Comme nous l’avons mentionné dans l’introduction, le cinquième et dernier chapitre – « Modalities and intermediaries » – est la synthèse de tout ce que l’auteure a abordé dans les chapitres précédents. L’auteure y expose un tableau récapitulatif mettant en évidence le pourcentage de représentation des motifs sonores par chacun des traducteurs à l’étude (p. 133-134). Grâce aux données analysées, interprétées et présentées dans le tableau, Jay-Rayon démontre clairement que la tâche que se sont donnée les traducteurs et traductrices des oeuvres à l’étude, en veillant à la représentation des motifs sonores de la langue de départ vers la langue d’arrivée, n’était pas si facile. Selon elle, pour effectuer sa propre analyse, son approche porte essentiellement sur trois facteurs (appelés weighting factors), qui auraient dû contribuer à déterminer la décision des traducteurs et traductrices en conservant les motifs sonores dans les textes. Ces facteurs sont :

  1. le niveau de reconnaissance de l’héritage littéraire de l’auteur ou de l’auteure par le traducteur ou la traductrice ;

  2. l’identification du texte original par le traducteur ou la traductrice comme étant de nature politique ou poétique ;

  3. le profil du traducteur ou de la traductrice même, y compris ses publications et ses traductions précédentes. (p. 135)

De manière particulièrement intéressante, ce chapitre se termine par une réflexion d’actualité sur le renouveau des modes de lecture à voix haute, notamment le livre audio, ainsi que sur la multiplication d’émissions de radio et de podcasts littéraires, un phénomène qui est devenu encore plus évident pendant la crise sanitaire (2020-2021). En encourageant la production et la traduction des oeuvres littéraires sous forme audio, l’auteure fait allusion à l’acteur français Denis Podalydès, cité par Payout (2018), selon qui : « Le livre audio donne au texte sa vérité. Il déplie toutes ses images, libère sa musique[13] . » Autrement dit, les livres audio feront sortir davantage les motifs sonores des textes, non seulement dans leurs langues originales, mais aussi dans leurs versions traduites.

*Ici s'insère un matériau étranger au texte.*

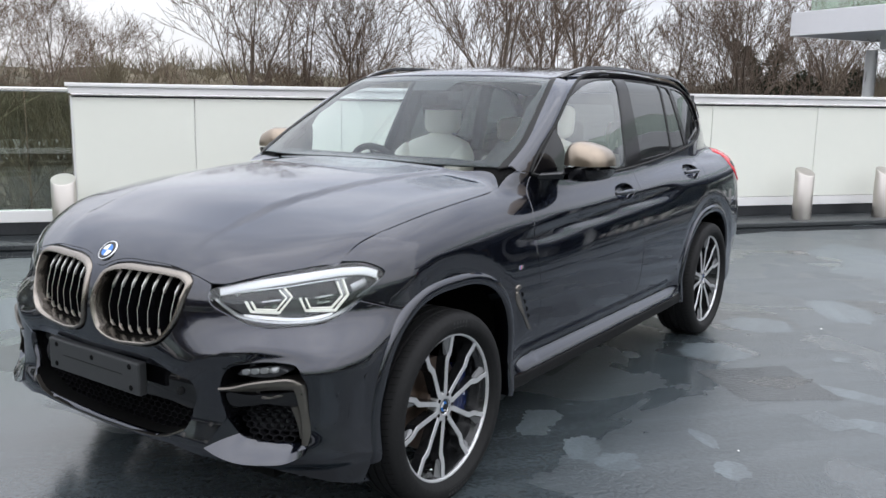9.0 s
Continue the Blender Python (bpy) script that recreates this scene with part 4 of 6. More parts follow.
skin("window_surround", SIDE, surround, SURROUND, car, [GLASS_F, GLASS_R, GLASS_V, GLASS_Q], "gloss black window surround", both=True, h=0.035, offset=-0.003, gap=0.001)
skin("door_glass", SIDE, inset(GLASS_F, -0.006), SIDEGLASS, car, both=True, label="clear door window", h=0.05, offset=-0.008, skirt=0.003, edge=0.001)
for q in (GLASS_R, GLASS_V, GLASS_Q):
    skin("door_glass", SIDE, inset(q, -0.006), PRIVACY, car, both=True, label="dark privacy window", h=0.05, offset=-0.008, skirt=0.003, edge=0.001)

# thin black bead round the side windows
for m in (1, -1):
    ring = SIDE(surround[:, 0], surround[:, 1]) + (0, 0.001, 0)
    bm = bmesh.new()
    tube_bm(bm, [p * (1, m, 1) for p in ring] + [ring[0] * (1, m, 1)], 0.0075, 6)
    part("window_bead", bm, TRIM, car, "thin black bead round the side windows", smooth=True)

# sill
sill = loop((0.968, 0.341, 1), (0.957, 0.288, 1), (0.5, 0.285), (-0.5, 0.285), (-0.975, 0.290, 1), (-0.984, 0.341, 1), (-0.3, 0.341), (0.4, 0.341))
skin("sill", SIDE, sill, MATTBLACK, car, both=True, h=0.022)
# black strip that stands in for the shade under the sill
under_sill = loop((0.957, 0.288, 1), (0.95, 0.262, 1), (0.0, 0.258), (-0.96, 0.262, 1), (-0.974, 0.290, 1), (0.0, 0.287))
skin("sill_shade", SIDE, under_sill, DEEPBLACK, car, both=True, h=0.03, offset=-0.03)

# arch trims
for c, a0, a1 in ((FA, -9, 191), (RA, -9, 190)):
    outer, inner = arch(c, 0.0, a0, a1, 60), arch(c, -0.042, a0, a1, 60)
    rings = []
    for g, off in ((0.0, 0.0), (-0.004, 0.006), (-0.012, 0.010), (-0.032, 0.010), (-0.040, 0.006), (-0.043, 0.0), (-0.044, -0.06)):
        q = np.array(arch(c, g, a0, a1, 60))
        base = SIDE(np.array(arch(c, -0.015, a0, a1, 60))[:, 0], np.maximum(q[:, 1], 0.22))
        base[:, 0], base[:, 2] = q[:, 0], q[:, 1]
        base[:, 1] = SIDE(q[:, 0], np.maximum(q[:, 1], 0.215))[:, 1] + off
        rings.append(base)
    loft_part("arch_trim", rings, PAINT, car, both=True, closed=False)
    # liner
    liner = []
    for y in (0.90, 0.55):
        q = np.array(arch(c, -0.02, a0, a1, 40))
        liner.append(np.stack([q[:, 0], np.full(len(q), y), q[:, 1]], -1))
    loft_part("arch_liner", liner, DEEPBLACK, car, both=True, closed=False)

# bonnet, roof, windscreen
LIP_Y = np.array([0.0, 0.02, 0.05, 0.10, 0.2, 0.32, 0.39, 0.44, 0.485])
LIP_Z = np.array([0.886, 0.887, 0.903, 0.917, 0.921, 0.917, 0.905, 0.892, 0.877])
lip = FRONT(LIP_Y, LIP_Z)
lamp_top3 = WRAP(np.array([30.0, 33, 37, 41, 44.5, 47.0]), np.array([0.879, 0.893, 0.910, 0.922, 0.932, 0.9360]))
half = [tuple(p[:2]) for p in lip[1:]] + [tuple(p[:2]) for p in lamp_top3] + [tuple(p[:2]) for p in shut[::-1]]
rear_y = np.linspace(0.70, 0.0, 6)
half += [(0.915 - 0.16 * y * y, y) for y in rear_y]
bonnet = loop(*([(lip[0][0], 0.0)] + [(*p, 1) if k in (len(lip) - 2, len(lip) + 4, len(lip) + 16) else p for k, p in enumerate(half)] + [(x, -y) for x, y in half[-2::-1]]))
skin("bonnet", TOP, bonnet, PAINT, car, h=0.015, skirt=0.03)
cowl_corner = loop((0.95, 0.60, 1), (0.62, 0.60, 1), (0.62, 0.80, 1), (0.80, 0.82, 1), (0.95, 0.80, 1))
skin("cowl_corner", TOP, cowl_corner, DEEPBLACK, car, both=True, h=0.04, offset=-0.014)
screen_trim = loop((0.806, 0.702, 1), (0.62, 0.702), (0.40, 0.652), (0.24, 0.614), (0.125, 0.580, 1), (0.118, 0.604, 1), (0.24, 0.640), (0.40, 0.680), (0.62, 0.730), (0.780, 0.735, 1))
skin("screen_trim", TOP, screen_trim, TRIM, car, both=True, label="black trim strip beside the windscreen", h=0.02, offset=0.0025, skirt=0.006)
WS_B, WS_T = 0.895, 0.218
ws = loop(*[(WS_B - 0.215 * y * y, y) if abs(y) < 0.68 else (WS_B - 0.215 * y * y, y, 1) for y in np.linspace(-0.70, 0.70, 11)], *[(0.62, 0.705), (0.40, 0.655), (0.24, 0.617)], *[(WS_T - 0.20 * y * y, y) if abs(y) < 0.58 else (WS_T - 0.20 * y * y, y, 1) for y in np.linspace(0.588, -0.588, 9)], *[(0.24, -0.617), (0.40, -0.655), (0.62, -0.705)])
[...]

En guise de conclusion, le livre de Laurence Jay-Rayon Ibrahim Aibo s’avère imposant et devrait interpeller tous ceux et celles qui s’intéressent à la traduction postcoloniale en général, et plus particulièrement à la traduction des oeuvres de fiction africaine, ou à ceux et celles qui s’intéressent à l’appréciation des motifs sonores dans les oeuvres traduites. Il est donc vivement recommandé à tous et à toutes : auteurs et auteures, traducteurs et traductrices, et chercheurs et chercheuses. En passant, nous nous devons de saluer la qualité éditoriale de cet ouvrage de JRIA. En dépit de notre lecture attentive du livre, nous n’y avons trouvé que très peu de coquilles.